• [SOURCE EXCERPT]:
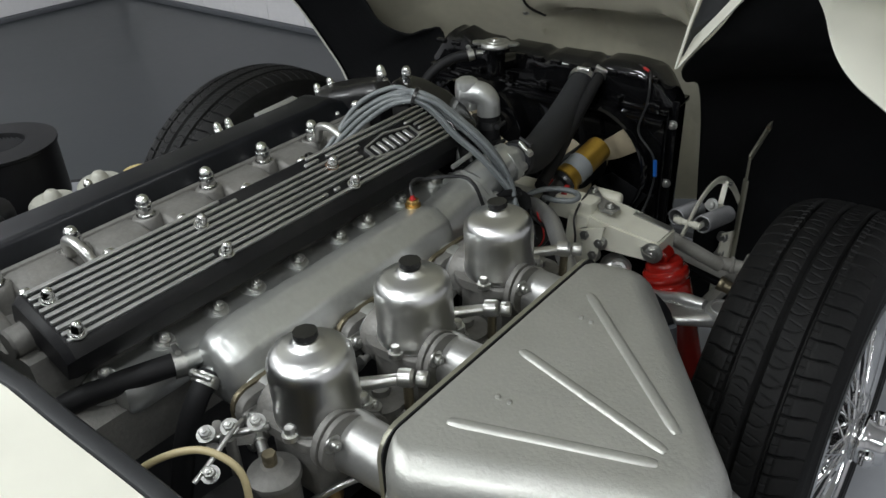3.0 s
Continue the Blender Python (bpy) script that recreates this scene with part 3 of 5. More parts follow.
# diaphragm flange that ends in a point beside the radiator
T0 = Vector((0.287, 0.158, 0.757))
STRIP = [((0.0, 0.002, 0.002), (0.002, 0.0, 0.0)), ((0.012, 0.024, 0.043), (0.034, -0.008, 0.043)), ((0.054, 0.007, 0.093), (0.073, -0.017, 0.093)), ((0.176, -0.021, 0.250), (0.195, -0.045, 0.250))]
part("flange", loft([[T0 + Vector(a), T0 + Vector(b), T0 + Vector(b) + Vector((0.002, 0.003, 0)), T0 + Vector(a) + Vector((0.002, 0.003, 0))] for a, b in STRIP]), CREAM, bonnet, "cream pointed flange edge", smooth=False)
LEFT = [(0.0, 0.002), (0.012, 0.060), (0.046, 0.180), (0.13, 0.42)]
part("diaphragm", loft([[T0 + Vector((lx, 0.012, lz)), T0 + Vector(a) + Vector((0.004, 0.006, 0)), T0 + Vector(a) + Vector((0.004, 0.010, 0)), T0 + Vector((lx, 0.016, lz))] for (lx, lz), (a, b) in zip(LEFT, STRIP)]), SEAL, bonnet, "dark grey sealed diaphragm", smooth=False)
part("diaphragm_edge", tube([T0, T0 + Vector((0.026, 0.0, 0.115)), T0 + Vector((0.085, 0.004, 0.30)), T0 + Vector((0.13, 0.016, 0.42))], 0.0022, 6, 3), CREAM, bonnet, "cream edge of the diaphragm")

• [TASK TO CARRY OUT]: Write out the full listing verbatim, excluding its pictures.

• [RESULT OF THE TASK]:
3.0 s
Continue the Blender Python (bpy) script that recreates this scene with part 3 of 5. More parts follow.
# diaphragm flange that ends in a point beside the radiator
T0 = Vector((0.287, 0.158, 0.757))
STRIP = [((0.0, 0.002, 0.002), (0.002, 0.0, 0.0)), ((0.012, 0.024, 0.043), (0.034, -0.008, 0.043)), ((0.054, 0.007, 0.093), (0.073, -0.017, 0.093)), ((0.176, -0.021, 0.250), (0.195, -0.045, 0.250))]
part("flange", loft([[T0 + Vector(a), T0 + Vector(b), T0 + Vector(b) + Vector((0.002, 0.003, 0)), T0 + Vector(a) + Vector((0.002, 0.003, 0))] for a, b in STRIP]), CREAM, bonnet, "cream pointed flange edge", smooth=False)
LEFT = [(0.0, 0.002), (0.012, 0.060), (0.046, 0.180), (0.13, 0.42)]
part("diaphragm", loft([[T0 + Vector((lx, 0.012, lz)), T0 + Vector(a) + Vector((0.004, 0.006, 0)), T0 + Vector(a) + Vector((0.004, 0.010, 0)), T0 + Vector((lx, 0.016, lz))] for (lx, lz), (a, b) in zip(LEFT, STRIP)]), SEAL, bonnet, "dark grey sealed diaphragm", smooth=False)
part("diaphragm_edge", tube([T0, T0 + Vector((0.026, 0.0, 0.115)), T0 + Vector((0.085, 0.004, 0.30)), T0 + Vector((0.13, 0.016, 0.42))], 0.0022, 6, 3), CREAM, bonnet, "cream edge of the diaphragm")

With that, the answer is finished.